Problem description: Records follow. Select each line holding "scene".

· · · · ·

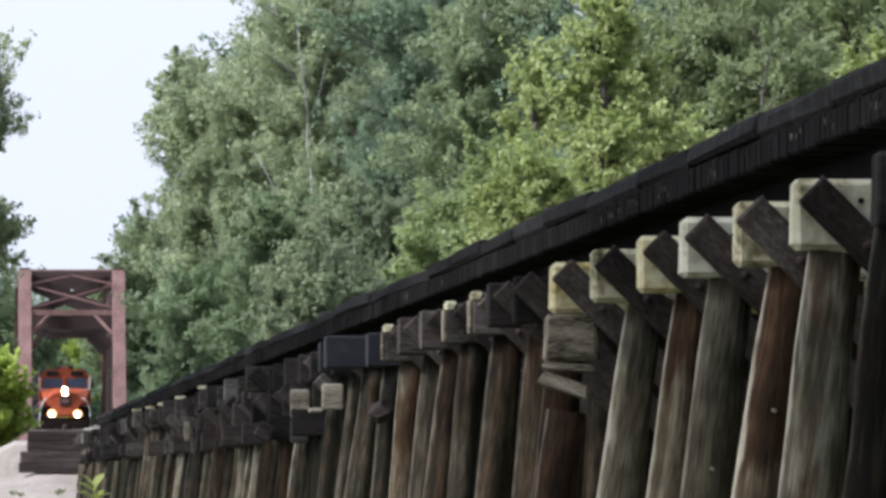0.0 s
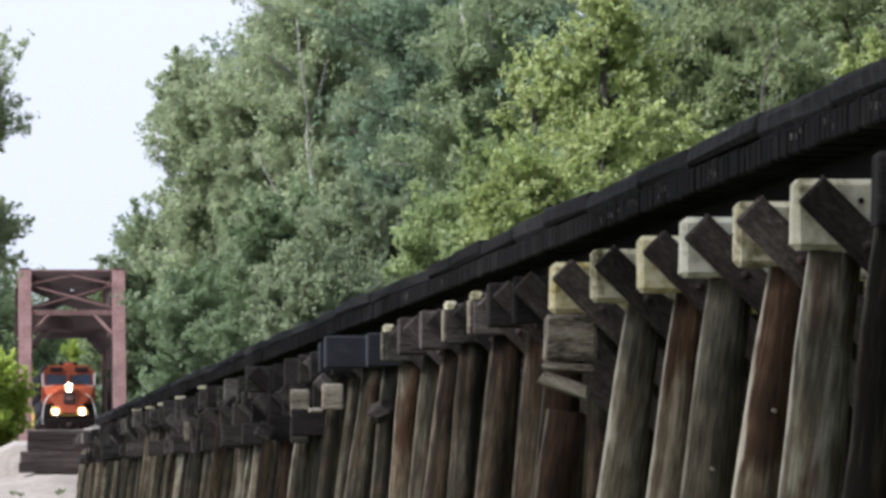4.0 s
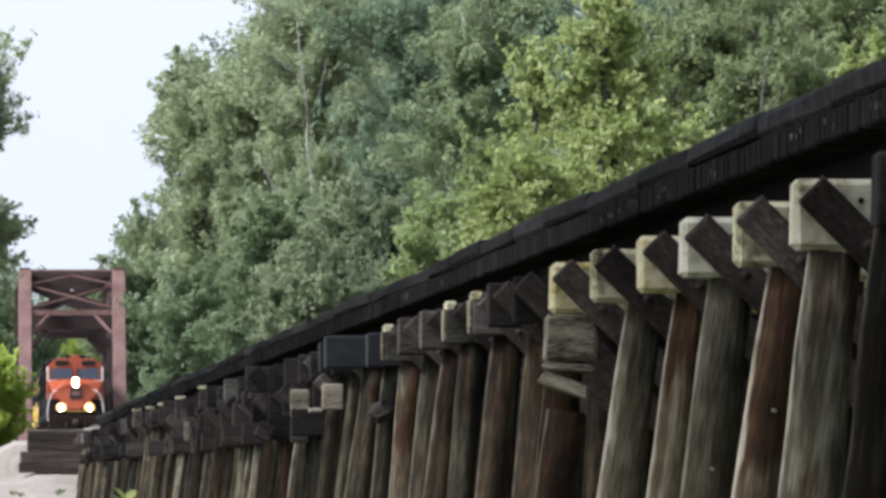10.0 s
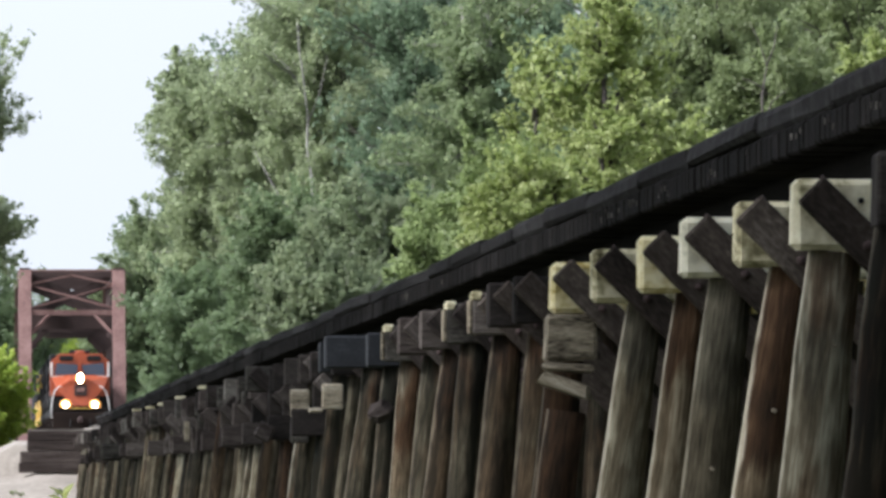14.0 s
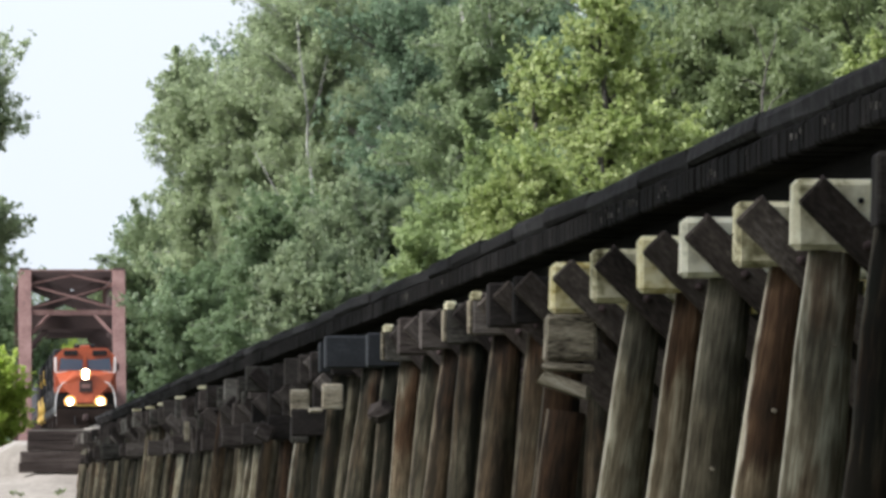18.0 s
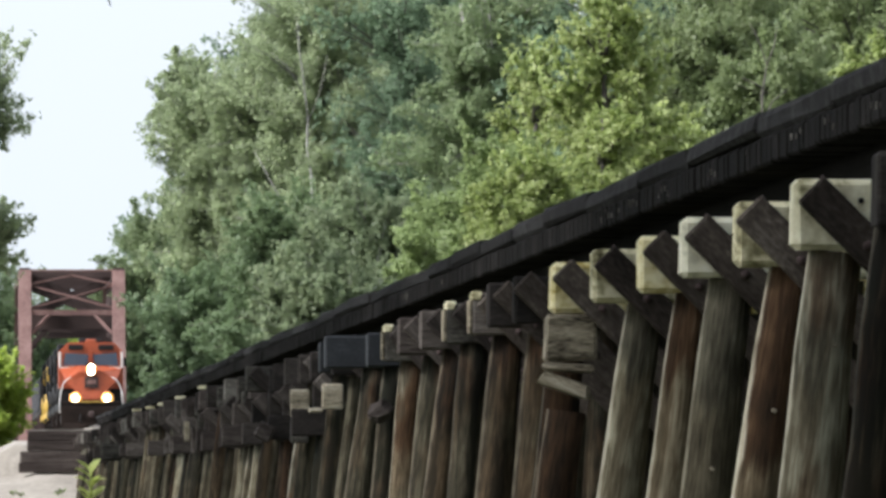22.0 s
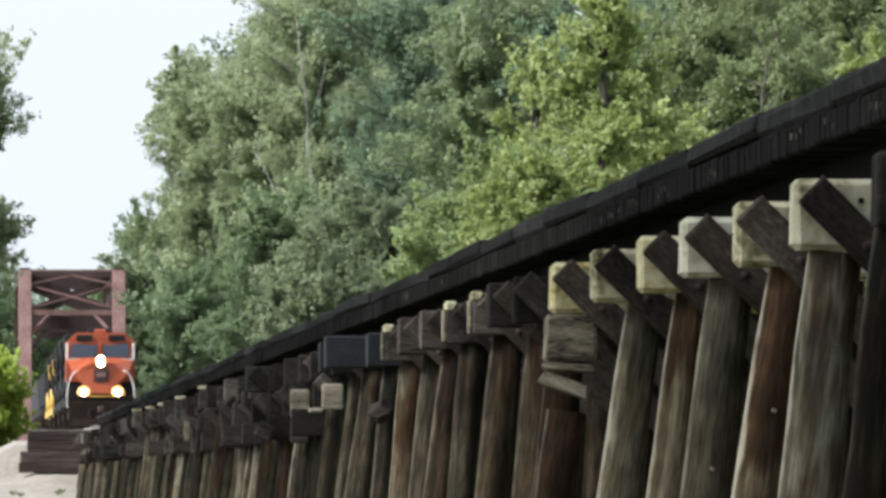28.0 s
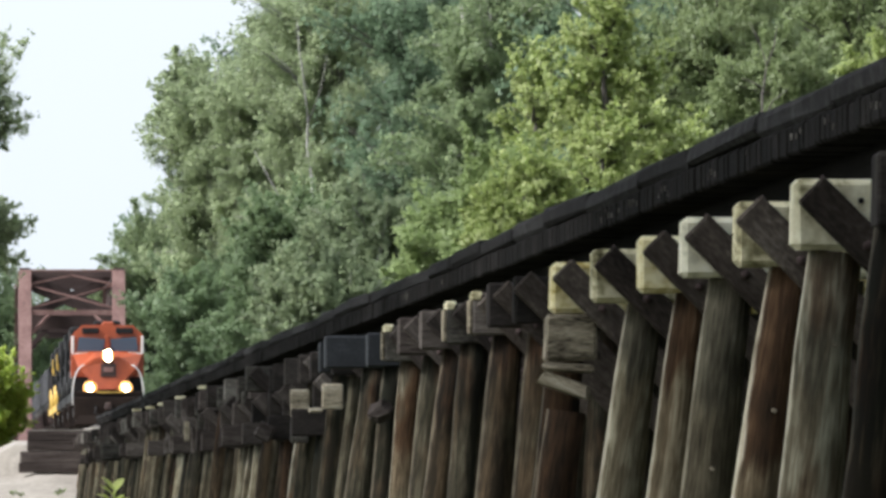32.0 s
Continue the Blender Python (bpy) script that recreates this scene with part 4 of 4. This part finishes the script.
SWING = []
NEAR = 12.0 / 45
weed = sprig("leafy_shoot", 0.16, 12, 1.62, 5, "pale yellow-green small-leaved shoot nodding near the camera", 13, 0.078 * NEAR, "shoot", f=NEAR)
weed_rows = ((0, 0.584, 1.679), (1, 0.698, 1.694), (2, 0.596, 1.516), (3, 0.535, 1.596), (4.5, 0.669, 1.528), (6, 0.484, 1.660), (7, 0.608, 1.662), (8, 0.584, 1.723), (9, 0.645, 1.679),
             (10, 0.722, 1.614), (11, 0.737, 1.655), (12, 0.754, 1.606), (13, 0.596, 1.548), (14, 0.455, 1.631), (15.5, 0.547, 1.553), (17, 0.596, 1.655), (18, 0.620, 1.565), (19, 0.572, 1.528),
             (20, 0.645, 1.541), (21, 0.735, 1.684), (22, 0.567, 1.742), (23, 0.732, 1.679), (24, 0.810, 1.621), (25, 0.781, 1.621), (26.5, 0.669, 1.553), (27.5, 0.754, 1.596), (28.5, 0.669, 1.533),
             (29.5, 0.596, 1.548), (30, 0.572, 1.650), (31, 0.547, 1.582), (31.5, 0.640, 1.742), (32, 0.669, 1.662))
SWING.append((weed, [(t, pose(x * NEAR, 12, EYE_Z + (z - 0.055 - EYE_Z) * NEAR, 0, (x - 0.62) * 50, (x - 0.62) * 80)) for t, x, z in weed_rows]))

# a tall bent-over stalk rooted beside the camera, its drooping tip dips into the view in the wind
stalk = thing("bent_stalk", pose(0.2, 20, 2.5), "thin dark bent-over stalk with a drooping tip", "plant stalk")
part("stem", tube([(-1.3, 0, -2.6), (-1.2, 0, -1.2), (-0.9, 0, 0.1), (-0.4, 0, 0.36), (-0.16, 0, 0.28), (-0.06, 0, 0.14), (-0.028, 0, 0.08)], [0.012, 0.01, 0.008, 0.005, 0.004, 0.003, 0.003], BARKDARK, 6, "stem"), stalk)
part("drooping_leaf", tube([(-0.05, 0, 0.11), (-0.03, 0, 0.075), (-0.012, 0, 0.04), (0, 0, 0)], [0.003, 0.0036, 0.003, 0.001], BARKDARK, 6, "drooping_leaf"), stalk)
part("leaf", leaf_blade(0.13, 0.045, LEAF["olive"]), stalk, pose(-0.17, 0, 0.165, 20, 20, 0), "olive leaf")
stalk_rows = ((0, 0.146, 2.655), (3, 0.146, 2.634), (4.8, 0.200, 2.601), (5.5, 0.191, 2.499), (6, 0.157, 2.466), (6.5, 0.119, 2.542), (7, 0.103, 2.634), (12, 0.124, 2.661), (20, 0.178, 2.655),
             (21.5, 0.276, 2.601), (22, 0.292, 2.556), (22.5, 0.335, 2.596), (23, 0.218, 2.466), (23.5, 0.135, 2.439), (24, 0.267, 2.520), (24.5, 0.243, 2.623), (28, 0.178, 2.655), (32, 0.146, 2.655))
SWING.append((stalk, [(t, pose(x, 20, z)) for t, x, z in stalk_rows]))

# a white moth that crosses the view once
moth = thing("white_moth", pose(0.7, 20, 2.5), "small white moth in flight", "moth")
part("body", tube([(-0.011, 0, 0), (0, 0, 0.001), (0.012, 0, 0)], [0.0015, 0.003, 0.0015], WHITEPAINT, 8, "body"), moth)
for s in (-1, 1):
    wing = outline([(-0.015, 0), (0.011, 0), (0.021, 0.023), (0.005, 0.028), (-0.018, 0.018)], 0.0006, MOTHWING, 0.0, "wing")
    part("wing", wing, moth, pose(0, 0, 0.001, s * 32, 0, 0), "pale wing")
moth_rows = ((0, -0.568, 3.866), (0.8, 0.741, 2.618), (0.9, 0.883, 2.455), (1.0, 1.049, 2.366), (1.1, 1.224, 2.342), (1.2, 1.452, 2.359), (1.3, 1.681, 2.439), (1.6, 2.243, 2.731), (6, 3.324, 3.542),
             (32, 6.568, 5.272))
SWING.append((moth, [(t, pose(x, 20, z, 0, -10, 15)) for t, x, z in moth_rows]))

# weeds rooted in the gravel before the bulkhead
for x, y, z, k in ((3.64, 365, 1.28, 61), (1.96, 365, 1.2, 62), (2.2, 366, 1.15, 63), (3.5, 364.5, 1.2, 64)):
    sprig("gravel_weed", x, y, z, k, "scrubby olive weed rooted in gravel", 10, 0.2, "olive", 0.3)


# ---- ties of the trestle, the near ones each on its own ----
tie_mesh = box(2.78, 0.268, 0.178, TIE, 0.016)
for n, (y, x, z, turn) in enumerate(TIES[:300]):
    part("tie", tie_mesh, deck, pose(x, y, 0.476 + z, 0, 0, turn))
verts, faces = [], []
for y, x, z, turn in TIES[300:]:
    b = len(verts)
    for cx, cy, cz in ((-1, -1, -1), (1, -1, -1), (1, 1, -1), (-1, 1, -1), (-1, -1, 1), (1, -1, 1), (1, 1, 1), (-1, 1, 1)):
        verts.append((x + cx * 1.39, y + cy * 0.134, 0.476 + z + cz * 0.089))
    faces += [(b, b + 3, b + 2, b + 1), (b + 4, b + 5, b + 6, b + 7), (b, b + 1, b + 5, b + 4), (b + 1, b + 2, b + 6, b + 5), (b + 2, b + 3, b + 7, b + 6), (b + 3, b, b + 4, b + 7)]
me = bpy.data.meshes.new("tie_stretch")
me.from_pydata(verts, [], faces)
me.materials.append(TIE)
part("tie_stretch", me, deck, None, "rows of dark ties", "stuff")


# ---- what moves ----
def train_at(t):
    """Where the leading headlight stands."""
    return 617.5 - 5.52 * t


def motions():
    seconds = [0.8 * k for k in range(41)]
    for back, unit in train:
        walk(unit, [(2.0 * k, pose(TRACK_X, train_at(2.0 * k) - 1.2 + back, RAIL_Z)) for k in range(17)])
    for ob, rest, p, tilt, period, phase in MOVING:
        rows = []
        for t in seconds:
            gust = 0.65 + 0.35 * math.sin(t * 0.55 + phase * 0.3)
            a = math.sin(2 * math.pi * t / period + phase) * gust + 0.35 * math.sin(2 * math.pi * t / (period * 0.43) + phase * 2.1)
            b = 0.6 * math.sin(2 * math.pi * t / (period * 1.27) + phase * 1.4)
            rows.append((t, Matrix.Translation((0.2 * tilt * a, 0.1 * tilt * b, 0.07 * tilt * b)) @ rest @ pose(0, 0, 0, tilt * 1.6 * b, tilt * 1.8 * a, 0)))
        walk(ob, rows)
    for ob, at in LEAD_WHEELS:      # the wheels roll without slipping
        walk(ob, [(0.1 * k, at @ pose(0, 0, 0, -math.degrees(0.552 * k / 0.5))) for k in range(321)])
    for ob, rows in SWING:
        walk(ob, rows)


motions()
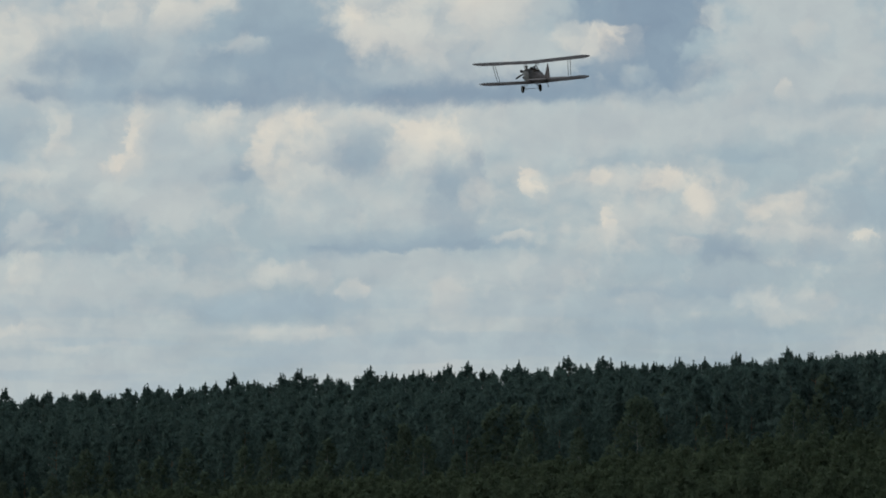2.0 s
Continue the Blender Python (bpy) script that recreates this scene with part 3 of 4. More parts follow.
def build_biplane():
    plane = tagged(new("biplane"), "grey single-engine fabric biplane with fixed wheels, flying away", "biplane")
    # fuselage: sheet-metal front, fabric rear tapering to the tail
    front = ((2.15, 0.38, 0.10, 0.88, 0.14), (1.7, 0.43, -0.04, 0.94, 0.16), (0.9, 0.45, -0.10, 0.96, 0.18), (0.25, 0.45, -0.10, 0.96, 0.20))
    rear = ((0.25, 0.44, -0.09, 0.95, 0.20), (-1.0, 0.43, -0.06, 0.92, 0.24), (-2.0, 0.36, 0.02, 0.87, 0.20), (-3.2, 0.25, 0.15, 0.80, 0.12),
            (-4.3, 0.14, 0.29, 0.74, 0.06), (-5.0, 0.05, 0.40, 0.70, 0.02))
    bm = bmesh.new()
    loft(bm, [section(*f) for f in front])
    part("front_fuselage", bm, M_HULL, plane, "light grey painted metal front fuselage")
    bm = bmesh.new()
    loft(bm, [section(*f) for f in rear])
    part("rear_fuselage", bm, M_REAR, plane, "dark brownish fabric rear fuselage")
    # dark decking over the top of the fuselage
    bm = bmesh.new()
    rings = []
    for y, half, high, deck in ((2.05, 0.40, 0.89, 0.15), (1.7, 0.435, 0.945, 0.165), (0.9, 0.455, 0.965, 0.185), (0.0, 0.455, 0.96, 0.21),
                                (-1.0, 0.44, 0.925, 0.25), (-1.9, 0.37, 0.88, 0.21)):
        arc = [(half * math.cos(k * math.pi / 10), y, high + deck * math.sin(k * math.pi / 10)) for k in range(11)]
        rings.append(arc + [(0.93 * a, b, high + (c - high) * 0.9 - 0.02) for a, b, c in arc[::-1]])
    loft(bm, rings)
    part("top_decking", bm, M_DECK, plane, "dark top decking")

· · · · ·

Response to this task:
Continue the Blender Python (bpy) script that recreates this scene with part 4 of 4. This part finishes the script.
Continue the Blender Python (bpy) script that recreates this scene with part 3 of 4. More parts follow.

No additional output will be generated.